September 12 at 11:00 AM - 12:00 PM
Quantum physics puts a limit on how small the noise added by an amplifier can be. Limiting this extra noise, which causes unavoidable signal degradation, is an essential requirement for the measurement of weak electromagnetic signals in various areas of science and engineering. In particular, a nearly-quantum-limited microwave amplifier is a key tool for performing rapid, high-fidelity measurement of solid-state qubits. In this talk, I will review how we build Josephson parametric amplifiers (JPAs) that adds only the minimum amount of noise required by quantum physics. Focusing on a specific JPA circuit called the SNAIL parametric amplifier, I will discuss how, we have improved the performance of these amplifiers to achieve greater power handling and information throughput, necessary for realizing large-scale quantum information processors. Finally, I will discuss recent work to realize JPAs with a new element, a Josephson Junction Field Effect Transistor (JJFET) made from InAs-Al superconductor-semiconductor heterostructures.

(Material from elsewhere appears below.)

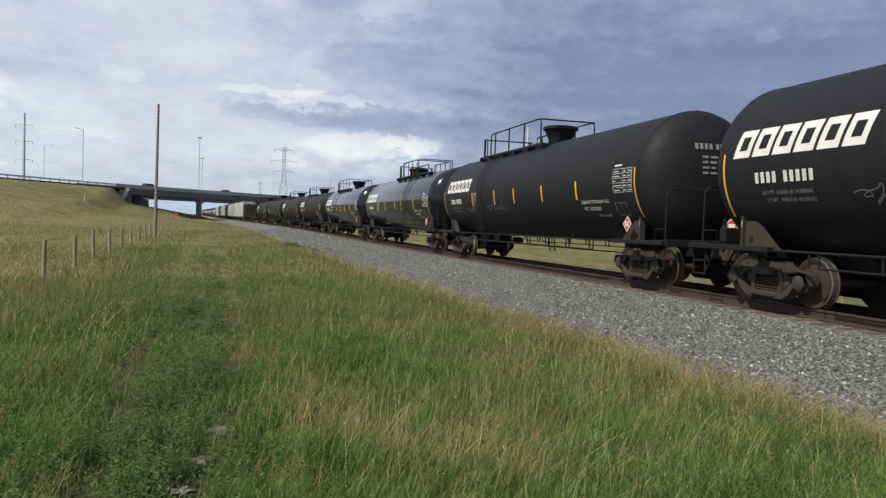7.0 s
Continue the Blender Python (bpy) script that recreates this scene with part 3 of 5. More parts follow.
# ---------------------------------------------------------------- tank car parts
def underframe_data():
    """Stub sill, bolster and saddle of one end; the end lies at +y."""
    m = Mesh()
    m.box(-0.28, 0.28, 5.9, 9.45, 0.70, 1.06, cut=0.02)
    m.box(-1.40, 1.40, 7.45, 7.75, 0.86, 1.04, cut=0.02)
    for side in (-1, 1):   # saddle plate between bolster and tank
        m.prism([(side * 0.25, 1.02), (side * 1.20, 1.02), (side * 1.20, 1.58), (side * 0.9, 1.30), (side * 0.3, 1.02)], "y", 7.55, 7.66)
        m.box(side * 1.50 - 0.09, side * 1.50 + 0.09, 7.0, 9.40, 0.98, 1.08, cut=0.01)   # side sill
        m.box(side * 0.8 - 0.7, side * 0.8 + 0.7, 9.32, 9.44, 0.95, 1.12, cut=0.01)
    m.box(-1.5, 1.5, 8.85, 9.35, 1.06, 1.10)
    return m.data("end_frame", "steel_black")


def gusset_data():
    """Triangular plate between side sill and tank, on the near side of the end at +y."""
    m = Mesh()
    m.prism([(7.05, 1.03), (8.02, 1.03), (8.02, 1.72), (7.90, 1.72)], "x", -1.27, -1.23)
    m.box(-1.34, -1.20, 8.00, 8.05, 1.03, 1.74)
    m.tube([(-1.285, 7.82, 1.20), (-1.26, 7.82, 1.20)], 0.06, 8, 1)
    m.box(-1.345, -1.335, 8.005, 8.045, 1.42, 1.56, 2)
    return m.data("gusset_plate", ["plate", "steel_black", "white_dim"])


def end_rail_data():
    """Handrail hoops round the end platform, grab irons and brake wheel; the end lies at +y."""
    m = Mesh()
    pts = []
    for side in (-1, 1):   # hoop across the end, round at its corners
        arc = [(side * (1.37 - 0.20 * (1 - math.cos(math.pi / 2 * k / 5))), 9.20, 2.08 + 0.20 * math.sin(math.pi / 2 * k / 5)) for k in range(6)]
        leg = [(side * 1.37, 9.20, 1.05)] + arc
        pts += leg if side < 0 else leg[::-1]
        x = side * 1.47
        for z in (0.45, 0.72):
            m.tube([(x, 8.95, z), (x, 9.34, z)], 0.016, 6)
        for y in (8.95, 9.34):
            m.tube([(x, y, 1.0), (x, y, 0.43)], 0.018, 6)
        m.tube([(side * 1.37, 9.20, 1.35), (side * 1.37, 8.75, 1.35), (side * 1.37, 8.75, 1.05)], 0.016, 6)
    m.tube(pts, 0.021, 6)
    m.tube([(-0.75, 9.34, 1.6), (-0.75, 9.34, 0.9)], 0.03, 6)
    m.box(-0.95, -0.55, 9.05, 9.25, 1.10, 1.42, cut=0.03)
    for x in (-0.5, 0.4):   # hoses and levers below the sill
        m.tube([(x, 9.3, 0.95), (x - 0.05, 9.45, 0.6), (x + 0.1, 9.5, 0.42)], 0.022, 5)
    m.tube([(-1.2, 8.9, 0.95), (-1.1, 9.35, 0.62), (-0.3, 9.5, 0.70)], 0.016, 5)
    return m.data("end_railing", "steel_black")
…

Assistant Professor of Electrical and Computer Engineering, UT Austin
Shyam Shankar received his B. Tech in Electrical Engineering from Indian Institute of Technology, Kanpur in 2004 and his Ph. D. in Electrical Engineering from Princeton University in 2010. From 2010 to 2019, he worked as a postdoc and subsequently as a research scientist at Yale University in the Applied Physics department. In this capacity, he led a line of experiments that demonstrated the underlying principles for the design of large-scale quantum computers. These experiments included a demonstration of the quantum back-action of dispersive readout, the stabilization of entanglement with measurement-based and autonomous feedback, as well as the generation of modular remote entanglement between two superconducting qubits. He has also been involved in the development of quantum-limited amplifiers and non-reciprocal devices. Since 2019, he has been leading a research group focused on these themes at the University of Texas at Austin.